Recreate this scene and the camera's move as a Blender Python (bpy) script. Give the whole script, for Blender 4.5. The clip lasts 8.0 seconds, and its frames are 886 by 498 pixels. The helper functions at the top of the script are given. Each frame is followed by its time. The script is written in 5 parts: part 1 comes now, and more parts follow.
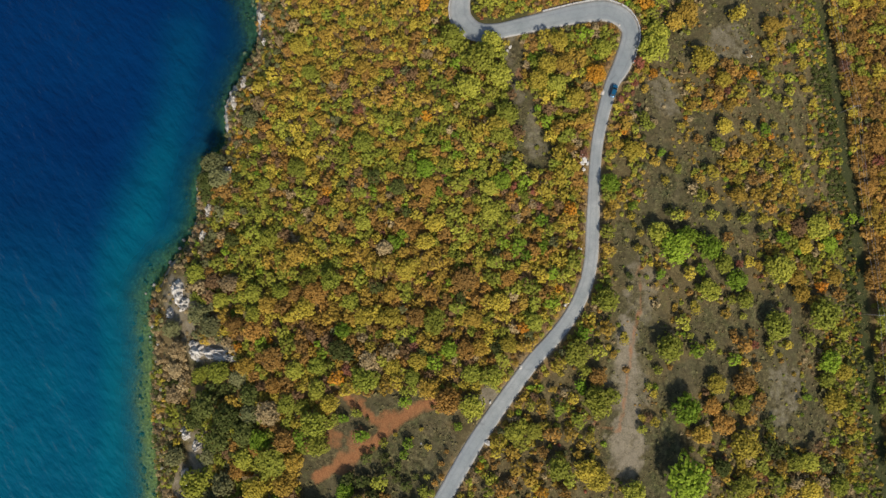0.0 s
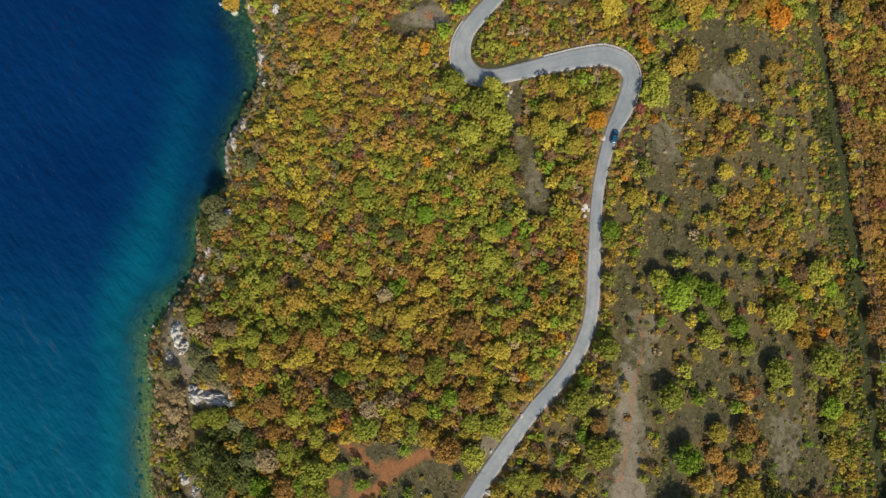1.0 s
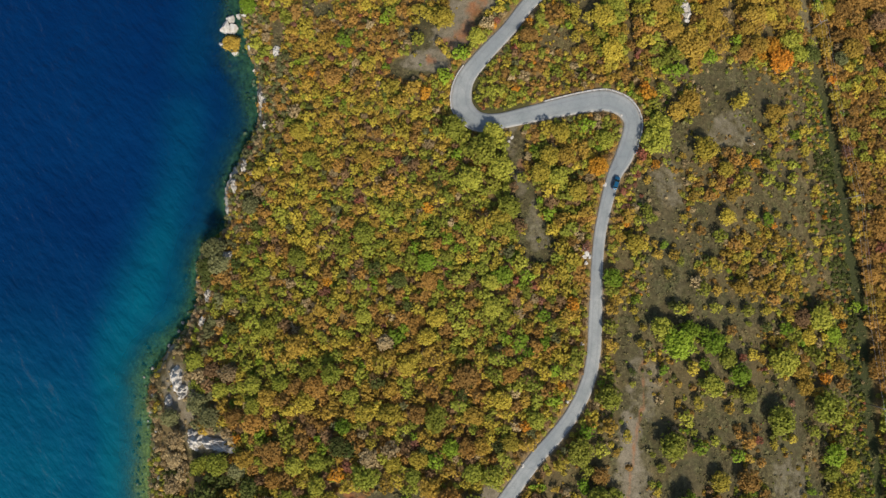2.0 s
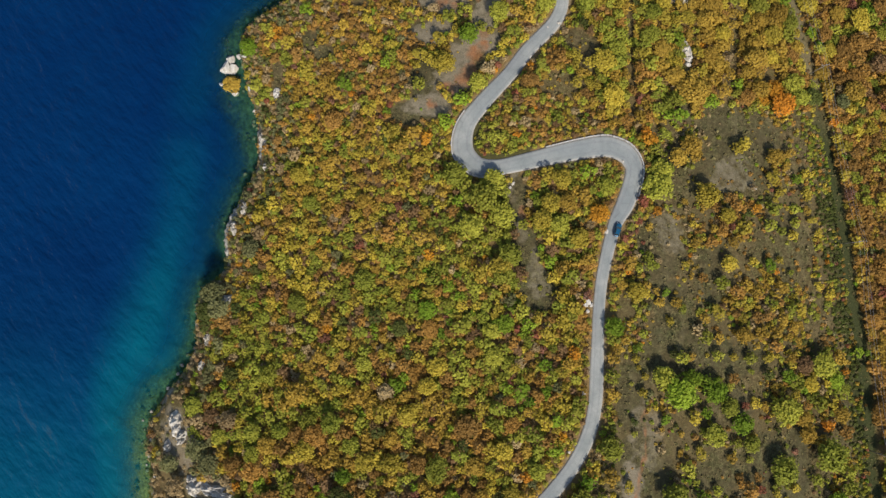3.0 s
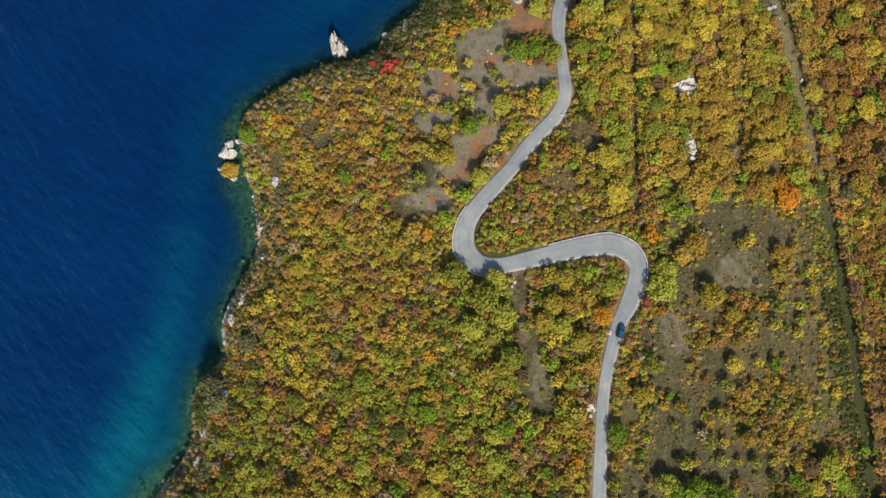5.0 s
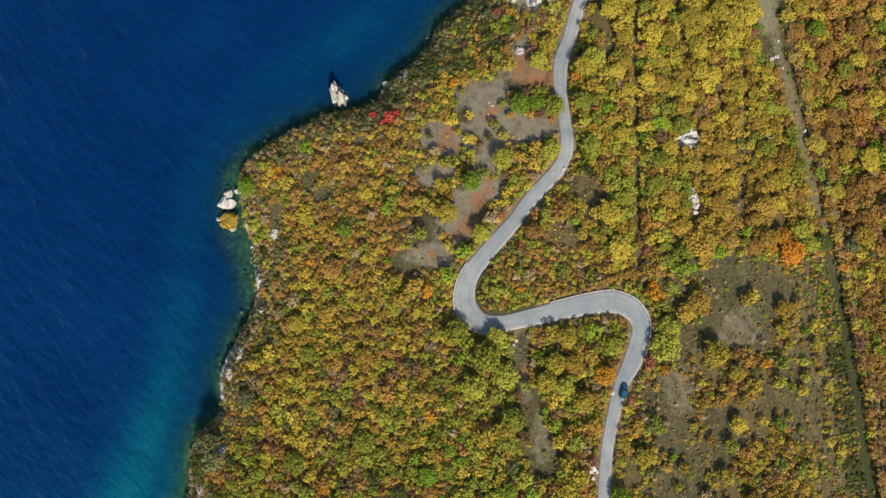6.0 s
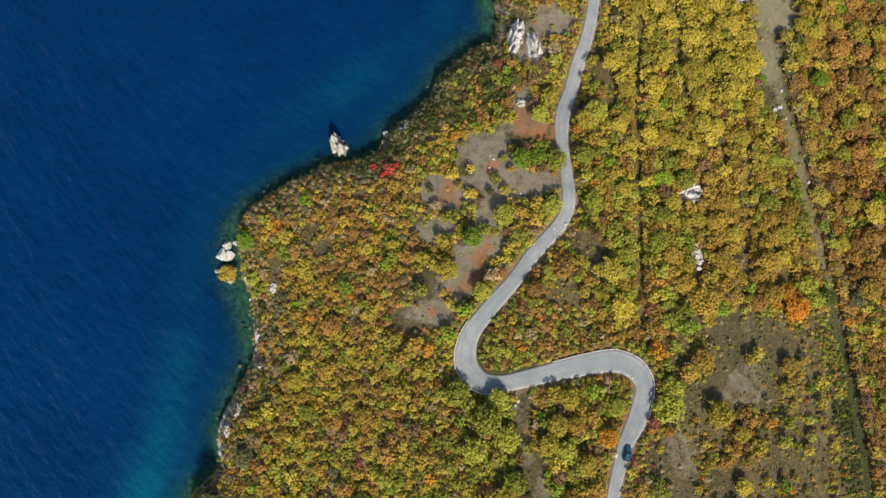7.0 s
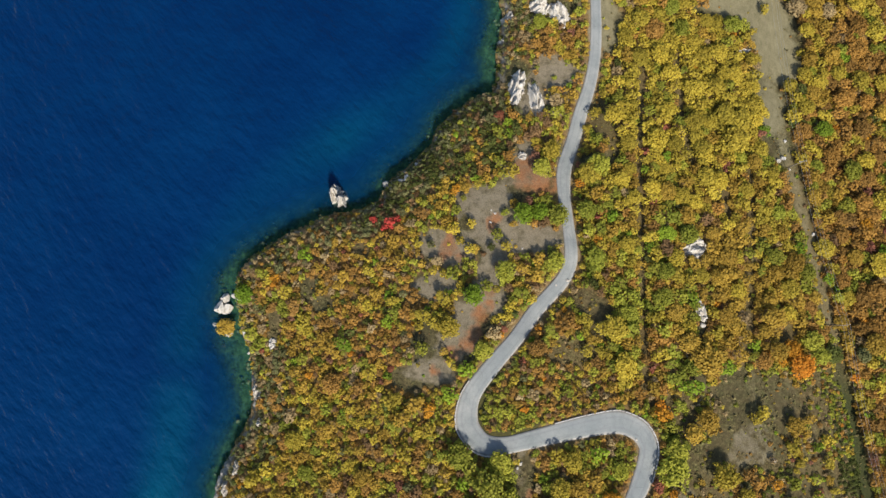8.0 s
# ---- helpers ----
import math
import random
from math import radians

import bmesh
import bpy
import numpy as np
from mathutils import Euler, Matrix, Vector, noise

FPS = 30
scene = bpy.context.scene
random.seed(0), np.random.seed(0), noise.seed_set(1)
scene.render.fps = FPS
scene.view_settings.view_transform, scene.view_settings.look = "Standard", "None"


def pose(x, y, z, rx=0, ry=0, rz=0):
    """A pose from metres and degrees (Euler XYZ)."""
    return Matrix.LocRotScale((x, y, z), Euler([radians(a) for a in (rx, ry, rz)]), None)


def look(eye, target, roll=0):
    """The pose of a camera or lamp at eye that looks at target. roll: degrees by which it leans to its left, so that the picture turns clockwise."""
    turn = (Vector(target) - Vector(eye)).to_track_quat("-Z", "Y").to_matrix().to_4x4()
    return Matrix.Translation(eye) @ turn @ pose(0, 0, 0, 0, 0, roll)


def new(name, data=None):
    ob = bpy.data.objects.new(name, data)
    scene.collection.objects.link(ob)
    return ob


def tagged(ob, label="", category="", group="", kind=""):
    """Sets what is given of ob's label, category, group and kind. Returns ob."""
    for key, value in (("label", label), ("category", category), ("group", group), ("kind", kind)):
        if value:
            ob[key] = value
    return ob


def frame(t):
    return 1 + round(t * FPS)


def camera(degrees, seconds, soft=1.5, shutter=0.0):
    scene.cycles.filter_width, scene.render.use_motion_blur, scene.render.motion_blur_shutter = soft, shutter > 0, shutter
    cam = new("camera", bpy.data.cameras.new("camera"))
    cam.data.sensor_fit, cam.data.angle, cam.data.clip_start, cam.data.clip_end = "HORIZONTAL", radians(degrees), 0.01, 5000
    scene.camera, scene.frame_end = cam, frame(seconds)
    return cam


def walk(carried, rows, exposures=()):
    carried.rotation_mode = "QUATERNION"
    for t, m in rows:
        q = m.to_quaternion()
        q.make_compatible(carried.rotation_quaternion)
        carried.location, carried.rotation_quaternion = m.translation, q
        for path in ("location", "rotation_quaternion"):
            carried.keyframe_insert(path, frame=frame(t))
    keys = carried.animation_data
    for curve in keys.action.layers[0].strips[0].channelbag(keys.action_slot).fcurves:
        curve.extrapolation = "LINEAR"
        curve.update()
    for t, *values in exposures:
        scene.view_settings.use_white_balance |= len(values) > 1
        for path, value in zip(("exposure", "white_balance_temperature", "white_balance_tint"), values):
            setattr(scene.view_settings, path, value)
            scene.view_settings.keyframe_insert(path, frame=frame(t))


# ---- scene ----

> WHAT YOU HAVE TO DO
Filter the listing above for the string "pose" and copy every matching line.

> SOLUTION TO THIS PROBLEM
def pose(x, y, z, rx=0, ry=0, rz=0):
    """A pose from metres and degrees (Euler XYZ)."""
    """The pose of a camera or lamp at eye that looks at target. roll: degrees by which it leans to its left, so that the picture turns clockwise."""
    return Matrix.Translation(eye) @ turn @ pose(0, 0, 0, 0, 0, roll)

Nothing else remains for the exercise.